The Rev. Karl Anderson speaks during the Ninth Annual Martin Luther King, Jr. Prayer Breakfast at the Best Western Grand Hotel on Friday. Anderson said the thrust of his message was to challenge people to get involved with the community and in politics.

“Don’t Talk About It, Be About It” stood as the recurring theme for the Ninth Annual Martin Luther King, Jr. Prayer Breakfast Friday morning at the Best Western Grand Hotel in Gainesville.

The breakfast served as an opportunity to celebrate King’s life and commemorate his death, said Rodney Long, president and founder of the Martin Luther King, Jr. Commission of Florida.

The event was also an award ceremony. Eastside High School Senior Alishia Williams was awarded a $2,500 scholarship for her volunteer and academic work, and Bishop Larry Dennison received an award for following principles of non-violent social change.

Before the awards were handed out, the Rev. Karl Anderson made a keynote speech. Anderson was the recipient of the Drum Major for Justice Award last year.

His words mirrored the theme of the breakfast by encouraging action to solve community problems. In his speech, Anderson said several issues currently plague the community, including increased violence among youth, low graduation rates among African-American students and salary inequalities.

“The thrust of my message was to challenge each and every person to be involved – not just talking about it, but being about it,” Anderson said. “We have a lot of issues that plague our community; and if we’re not doing anything about it, then they’ll stay status-quo.”

The audience cheered and clapped throughout the speech.

Some Alachua County Commissioners, including Robert Hutchinson, looked on as Anderson spoke.

“Well, it was a very powerful, motivational speech. It was motivational both from the faith and spiritual side of things, but also political,” Hutchinson said. “He clearly was calling for people to become more active in the community and in politics.”

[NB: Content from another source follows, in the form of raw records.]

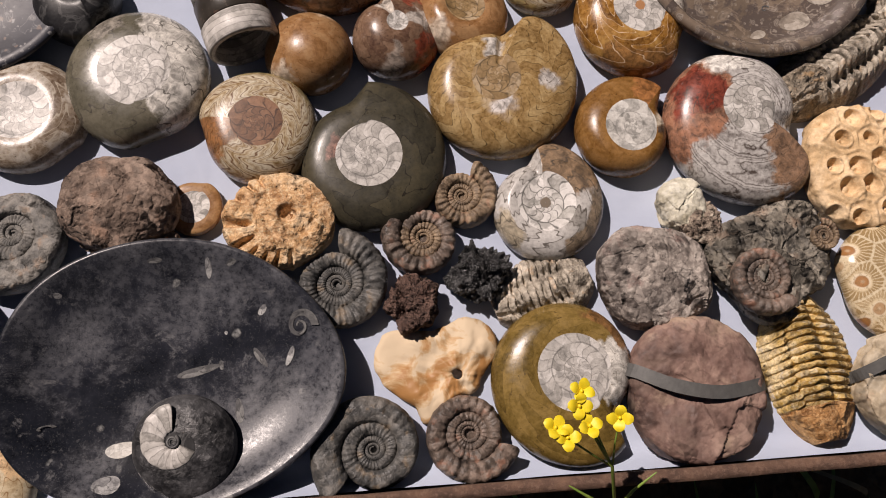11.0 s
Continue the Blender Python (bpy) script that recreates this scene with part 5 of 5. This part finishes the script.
dn = thing("domed_nodule", pose(0.368, 0.114, 0, 0, 0, -5), "red-brown half nodule with rough underside", "fossil", "fossils in the tray")
part("dome", lump(oval(0.037, 0.032, 12, 0.03, 7, 2.1), 0.036, 0.0018, 50, 11.9, 0.5, 190, 60, 0.0018), M["rock_red"], dn)
part("rough_crust", lump(oval(0.030, 0.014, 12, 0.12, 17, 2.2), 0.020, 0.004, 70, 4.2, 0.4, 150, 40, 0.004), M["rock_red"], dn, at=pose(0.008, -0.021, 0))
rock("red_stone", "small dark rust coloured stone", 0.553, 0.046, 0.0155, 0.018, 0.022, "rock_rust", 10, 8, 0.004, 90, 0.004, 0.16)
rock("black_rock", "small glassy black rock", 0.598, 0.063, 0.0195, 0.017, 0.024, "rock_black", 20, 9, 0.006, 90, 0.006, 0.15)
rock("grey_nodule", "pitted grey and mauve stone nodule", 0.712, 0.056, 0.0375, 0.0345, 0.033, "rock_grey", 0, 10, 0.0022, 50, 0.0026, 0.03)
rk = thing("fossil_rock", pose(0.793, 0.064, 0), "dark grey rock with two ribbed ammonites", "fossil", "fossils in the tray")
part("matrix", lump([0.041, 0.044, 0.045, 0.037, 0.035, 0.041, 0.043, 0.037, 0.039, 0.042, 0.033, 0.036], 0.030, 0.003, 40, 11.0, 0.3, 220, 70, 0.0050), M["rock_dark"], rk)
for x, y, R, hz, ang in ((-0.013, -0.013, 0.026, 0.007, -50), (0.033, 0.014, 0.012, 0.004, 90)):
    a = part("ammonite", coil(R, radians(ang), 1, 1.6, 0, 4, hz, 0.05, 0.8, 24, 0.2, 0.0006, 180, 14), M["brown_fossil"] if x > 0 else M["umber_fossil"], rk, at=pose(x, y, 0.0245))
nod = thing("split_nodule", pose(0.730, -0.017, 0), "purple-brown round nodule held by a rubber band", "fossil", "banded nodules")
part("rock", lump(oval(0.0435, 0.047, 12, 0.025, 12, 2.1), 0.034, 0.0018, 38, 7.0, 0.3, 190, 60, 0.0023), M["rock_purple"], nod)
part("rubber_band", strap(((-0.046, 0.014, 0.010), (-0.042, 0.012, 0.028), (-0.018, 0.001, 0.0368), (0.010, -0.004, 0.037), (0.040, 0.0, 0.028), (0.046, 0.001, 0.010)), 0.0085, across=(0, 1, 0)), M["rubber_dark"], nod, "flat dark rubber band", smooth=False)
nod = thing("split_nodule", pose(0.882, -0.020, 0), "cream broken nodule held by a rubber band", "fossil", "banded nodules")
part("rock", lump([0.043, 0.042, 0.038, 0.035, 0.037, 0.041, 0.043, 0.043, 0.038, 0.035, 0.036, 0.040], 0.031, 0.0012, 24, 9.0, 0.16, 190, 60, 0.0050), M["rock_cream"], nod)
part("rubber_band", strap(((-0.046, 0.004, 0.010), (-0.040, 0.008, 0.027), (-0.015, 0.018, 0.0345), (0.012, 0.019, 0.0345), (0.040, 0.014, 0.026), (0.046, 0.010, 0.010)), 0.0075, across=(0, 1, 0)), M["rubber_dark"], nod, "thin dark rubber band", smooth=False)
rk = thing("fossil_rock", pose(0.957, -0.020, 0), "grey-brown rock plate with a small ammonite", "fossil", "fossils in the tray")
part("matrix", lump(oval(0.043, 0.048, 12, 0.06, 14, 3.0), 0.022, 0.004, 45, 13.0, 0.25, 190, 60, 0.004), M["rock_dark"], rk)
part("ammonite", coil(0.013, 0.4, 1, 1.6, 0, 4, 0.004, 0.05, 0.8, 20, 0.15, 0.0004, 150, 12), M["umber_fossil"], rk, at=pose(-0.018, -0.012, 0.0185))
A("ammonite", "dark grey ammonite with pale crystal centre", 0.967, 0.045, 0.0395, -50, 1, 1.5, 0.0125, "dark_fossil", "calcite_grey", 3.6, 0.05, 0.78, 22, 0.07, 0.0008, z=0.009)
ws = thing("white_stone", pose(0.741, 0.101, 0, 0, 0, 15), "cream stone with a dark pitted half", "rock", "fossils in the tray")
part("cream_half", lump(oval(0.0155, 0.0185, 12, 0.08, 16, 2.3), 0.029, 0.0016, 60, 5.2, 0.45, 150, 46, 0.0022), M["rock_chalk"], ws, at=pose(-0.003, 0.006, 0))
part("dark_half", lump(oval(0.0150, 0.0165, 12, 0.10, 18, 2.3), 0.0265, 0.0035, 80, 7.9, 0.45, 150, 46, 0.0040), M["rock_white"], ws, "dark brown pitted half", at=pose(0.003, -0.008, 0))

# ---- trilobites ----
def trilobite_bm(L, W, H, segs, f0, f1, taper=0.5, skew=0.0):
    """Part of a three-lobed, segmented body between the fractions f0 and f1 of its length."""
    bm = bmesh.new()
    nu, nv = max(14, int((f1 - f0) * segs * 14)), 64
    rows = []
    for i in range(nu + 1):
        f = f0 + (f1 - f0) * i / nu
        w = W * (math.sin(math.pi * min(1, (f + 0.06) / 1.1)) ** 0.5) * (1 - taper * f)
        row = []
        for j in range(nv + 1):
            s0 = 2 * j / nv - 1
            s = max(-1.0, min(1.0, s0 - skew * (1 - s0 * s0)))
            fr = (f * segs + 0.8 * abs(s) ** 1.5 + 0.2 * fbm((s * 3, f * 20, H * 100), 1, 2)) % 1
            ridge = (1 - math.exp(-(min(fr, 1 - fr) / 0.17) ** 2)) if 0.22 < f < 0.9 else 0.8
            edge = math.exp(-((abs(s) - 0.40) / 0.07) ** 2)
            lobe = 0.74 * max(0.0, 1 - abs(s) ** 2.6) ** 0.6 + 0.24 * math.exp(-(s / 0.28) ** 4) - (0.05 + 0.08 * (1 - ridge)) * edge + 0.10 * math.exp(-((abs(s) - 0.62) / 0.14) ** 2)
            head = min(1.0, max(0.0, (0.26 - f) / 0.05)) * 0.85
            lobe = lobe * (1 - head) + head * 0.92 * max(0.0, 1 - abs(s) ** 2.4) ** 0.55
            z = H * lobe * (0.45 + 0.55 * math.sin(math.pi * min(1, (f + 0.08) / 1.16)) ** 0.5)
            cutk = -0.17 * (1 - ridge)
            zz = z * (1 + cutk) + 0.0012 * fbm((f * L, s * W, H * 31), 120, 4) + 0.0009 * ridge * (1 if abs(s) > 0.45 else 0.6)
            back = -0.05 * L * abs(s) ** 1.5
            x = L * (f - 0.5) + back * 0.6
            y = s0 * w * (1 + 0.03 * ridge * (abs(s) > 0.85))
            row.append(bm.verts.new((x, y, max(0.0, zz))))
        rows.append(row)
    for a, b in zip(rows, rows[1:]):
        for j in range(nv):
            bm.faces.new((a[j], a[j + 1], b[j + 1], b[j]))
    for row in (rows[0], rows[-1]):
        bm.faces.new(row)
    return bm


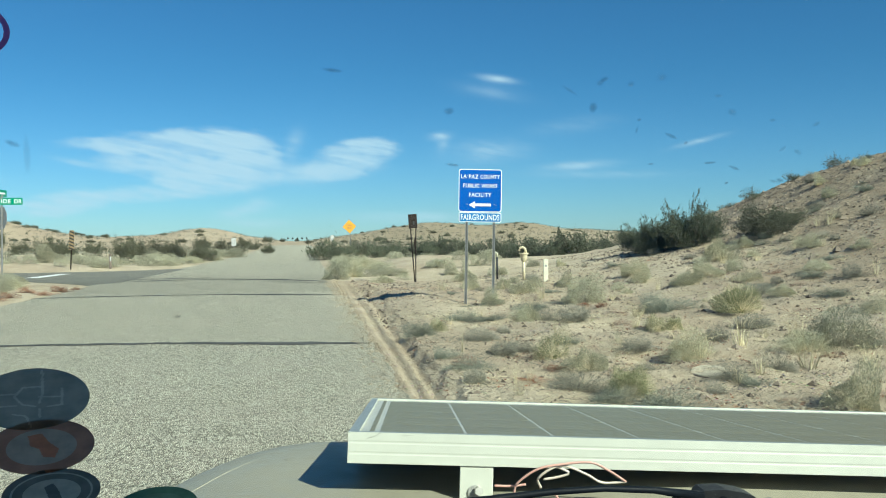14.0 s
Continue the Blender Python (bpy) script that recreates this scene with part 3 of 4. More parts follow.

Hutchinson said local leaders can help give people a reason to vote.

“Well he’s speaking to everybody, but African-Americans only relativity recently got the right to vote,” Hutchinson said. “People lost their lives over it and it’s important for everybody to get their people to turn out to vote.”

After Anderson’s speech, breakfast was served and the awards were presented.

First, Dennison received the 2016 Drum Major for Justice Award, which highlighted his church work along with what he contributed to the community as a whole.

Anderson said Dennison deserved the award.

“He’s a family man, a man of integrity, a purpose-driven pastor who really loves meeting the needs of the community,” Anderson said. “Some people just name their churches just to name them, but he actually lives out the name of his church: Compassionate Outreach Ministries.”

The second award-recipient, high-school student Alishia Williams, received the 2016 Joseph “Joel” Buchman Drum Major for Justice Scholarship.

It came in the form of an over-sized $2,500 check with the caveat that Williams can cash it upon enrolling in college full-time.

Family and friends cheered Williams on, including her mentor Rachel Delaune.

Delaune said she met Williams through the “I Gotcha Back” Mentoring Program at Eastside High School, which serves more than 100 students.

She said Williams was worthy of the award because she works hard at everything she does, whether it be in school, at church or at home taking care of her siblings.

“She knows who she is. She’s independent,” Delaune said. “She’s a very worthy recipient, and I’m very proud of her.”

Long, whose organization planned the event, said the two recipients exemplify the ceremony’s underlying theme of acting upon instinct.

“If there is an issue, or something that you believe that’s injustice, it’s incumbent upon you to address it,” Long said. “Don’t wait for others to address it. You address it. God has given everybody a voice and he’s given people a sense of intelligence.”

Long said leaders are formed when people speak up.

“Wherever there is injustice in our community, and regardless where it might be, you be the one with the voice; and others will come.”